Derzeit liegt der Leerstand in unserer Stadt bei sechs Prozent. Zum Vergleich: In Halle oder Magdeburg ist er doppelt so hoch. Single-Haushalte nehmen zu, der einzelne Mieter benötigt immer mehr Platz. Daher steigen die Preise für Wohnraum. Vor 15 Jahren hatten wir befürchtet, dass 2015 viele Häuser leer stehen würden. Doch wir mussten kein Gebäude komplett abreißen. Einige Wohnblöcke - wie das Wellenhaus - wurden lediglich zurückgebaut. In den nächsten Jahren drohen größere Leerstände, vermutlich in den Plattenbaugebieten. Erst dann müssen wir uns mit der Wohnungsgenossenschaft sowie der Gebäude- und Wohnungsbaugesellschaft über Abrisse unterhalten.

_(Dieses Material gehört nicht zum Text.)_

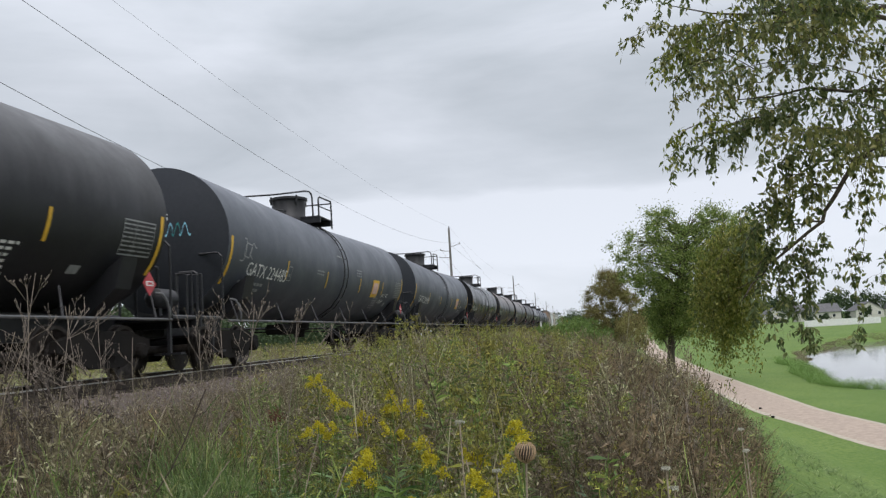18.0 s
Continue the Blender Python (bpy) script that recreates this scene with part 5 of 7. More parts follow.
for k, (y, w, h_tag) in enumerate(((-6.15, 0.62, 1.05), (-5.45, 0.72, 1.18), (-4.65, 0.95, 1.38), (-3.6, 0.80, 1.16), (-2.75, 0.72, 1.20), (-2.0, 0.62, 1.05))):
    # fat pale letters with a black outline, run together and dripping
    shape = TAG[k % 5]
    ribbed_stroke(shape, 0.46, "black_mark", 0.004 + 0.0006 * k, y, 0.98, w, h_tag - 0.05, 0.10)
    ribbed_stroke(shape, 0.36, ("pink_spray", "flaking_white", "pink_spray", "cream_mark", "flaking_white", "pink_spray")[k], 0.009 + 0.0006 * k, y, 0.98, w, h_tag - 0.05, 0.10)
    ribbed_stroke(shape, 0.05, ("flaking_white", "pink_spray", "black_mark", "gold_spray", "black_mark", "flaking_white")[k], 0.014 + 0.0006 * k, y + 0.06, 1.02, w * 0.9, h_tag * 0.85, 0.10)
for k in range(26):
    # drips
    rr = random.Random(610 + k)
    y = rr.uniform(-6.8, -1.4) if k < 17 else rr.uniform(2.2, 7.4)
    top_d = rr.uniform(1.1, 1.6)
    ribbed_stroke(((0, 1), (0, 0)), rr.uniform(0.02, 0.05), rr.choice(("flaking_white", "pale_spray", "pink_spray", "black_mark")), 0.017, y, 0.84, 1.0, top_d - 0.84)
ribbed_stroke(((0, 0), (0.6, 0.06), (1, 0)), 0.14, "gold_spray", 0.016, -3.75, 1.05, 0.8, 0.3)
for k, y in enumerate((2.5, 3.5, 4.6, 5.8, 6.8)):
    ribbed_stroke(TAG[(k + 2) % 5], 0.07, ("black_mark", "green_spray", "blue_spray", "black_mark", "green_spray")[k], 0.012, y, 0.98, 0.8, 0.85)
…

In welchem Stadtteil stehen heute die meisten Häuser leer?

In der Altstadt kämpfen wir mit dem Problem, dass der Wohnraum für die gebotene Qualität zu teuer ist. Häuser aus dem 17. und 18. Jahrhundert sind schwer mit den Ansprüchen vieler Leute in Einklang zu bringen. Der mittelalterliche Stadtgrundriss steht oft im Widerspruch zum heutigen Mobilitätsverhalten, es mangelt an Parkplätzen.

Was unternimmt die Stadtverwaltung, um diese Probleme zu lösen?

Zum einen jammern wir hier auf hohem Niveau. Um die Lage gezielt zu beurteilen, werden wir in diesem Jahr den Bestand und Leerstand in der Altstadt erfassen. Andererseits bin ich überzeugt, dass wir hier in zehn Jahren tolle Wohnungen anbieten können. In fast allen unserer Planungen bildet die Altstadt einen Schwerpunkt, so auch im Verkehrskonzept Innenstadt. Dieses erarbeiten wir derzeit, erhoffen uns von ihm entsprechende Lösungen. Damit sollte sich die Situation für Anwohner und Touristen, aber auch für die Geschäftstreibenden verbessern.